The reign of George the Third was the culmination of smug and unctuous bourgeois respectability at Court, from whose weary routine the Prince’s surroundings were entirely different. Himself and his entourage were dissolute indeed, roystering, drinking, cursing, dicing, visiting prize-fights on these Downs of Crawley, and hail-fellow-well-met with the blackguards there gathered together. But whatever his surroundings, they were never dull, for which saving grace many sins may be excused him.

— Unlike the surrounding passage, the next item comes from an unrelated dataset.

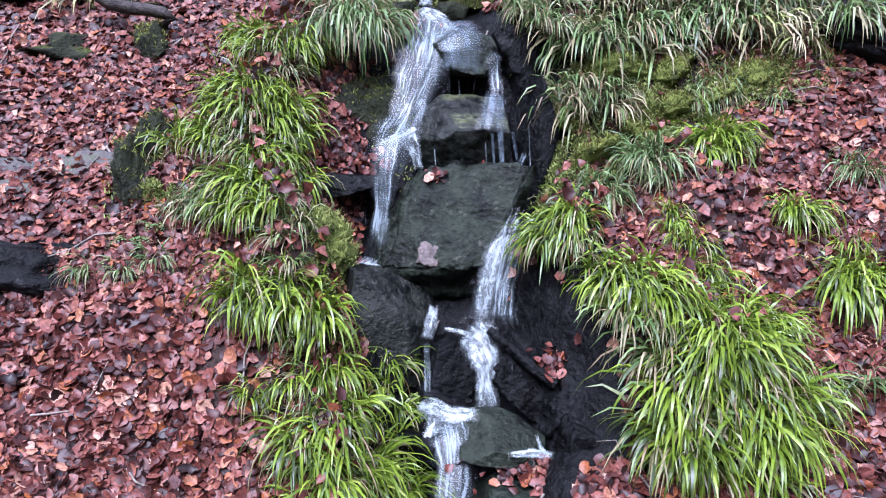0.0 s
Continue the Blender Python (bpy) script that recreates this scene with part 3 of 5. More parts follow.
# a mossy pillar, a blocky green face and dark holes between them
push += 0.35 * bump(zc + ragged, 3.0, 6.7, 0.4) * bump(cx + ragged * 0.5, 1.8, 2.4, 0.2)
push += 0.45 * bump(zc + ragged * 0.5, 3.0, 6.15, 0.15) * bump(cx + ragged * 0.4, 2.6, 4.7, 0.25)
push -= 0.8 * bump(zc + ragged * 0.5, 6.2, 6.75, 0.15) * bump(cx, 2.5, 5.2, 0.5)
push -= 1.0 * bump(zc + ragged, 4.6, 6.2, 0.5) * bump(cx + ragged, 4.8, 6.2, 0.4)
push -= 0.3 * np.exp(-(cx / 0.6) ** 2) * np.clip((9.4 - zc) / 0.5, 0, 1)
vv = V.ravel()
aside = np.clip((-1.0 - cx) / 1.5, 0, 1)
back_off = np.clip((vv - 0.9) / 0.1, 0, 1) ** 2 * 2.6 + np.clip(zc - slot - 0.2, 0, 4) * 0.55 * aside
slope_y = np.gradient(cliff_y(us), us)[:, None].repeat(len(vs), 1).ravel()
nx, ny = slope_y, -np.ones_like(slope_y)
nl = np.hypot(nx, ny)
verts = np.stack([cx + nx / nl * (push - back_off), cy + ny / nl * (push - back_off), zc], 1)
cliff = thing("cliff", "layered sandstone cliff, dark and wet with mossy ledges", "cliff", kind="structure", data=mesh("cliff", verts, grid_faces(len(us), len(vs)), CLIFF, smooth=False))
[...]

Thackeray, in his “Four Georges,” has little that is pleasant to say of any one of them, but is astonishingly severe upon this last, both as Prince and King. For a thorough-going condemnation, commend me to that book. To the faults of George the Fourth the author is very wide-awake, nor will he allow him any virtues whatsoever. He will not even concede him to be a man, as witness this passage: “To make a portrait of him at sight seemed a matter of small difficulty. There is his coat, his star, his wig, his countenance simpering under it: with a slate and a piece of chalk, I could at this very desk perform a recognisable likeness of him. And yet, after reading of him in scores of volumes, hunting him through old magazines and newspapers, having him here at a ball, there at a public dinner, there at races, and so forth, you find you have nothing, nothing but a coat and a wig, and a mask smiling below it; nothing but a great simulacrum.”

Poor fat Adonis!

But Thackeray was obliged reluctantly to acknowledge the grace and charm of the Fourth George, and to chronicle some of the kind acts he performed, although at these last he sneered consumedly, because, forsooth, those thus benefited were quite humble persons. It was not without reason that Thackeray wrote so intimately of snobs: in those unworthy sneers speaks one of the race.

One curious little item of praise the author of the “Four Georges” was constrained to allow the Regent: “Where my Prince did actually distinguish himself was in driving. He drove once in four hours and a half from Brighton to Carlton House—fifty-six miles.”[11]

So the altogether British love of sport compelled this little interlude in the abuse levelled at the “simulacrum.”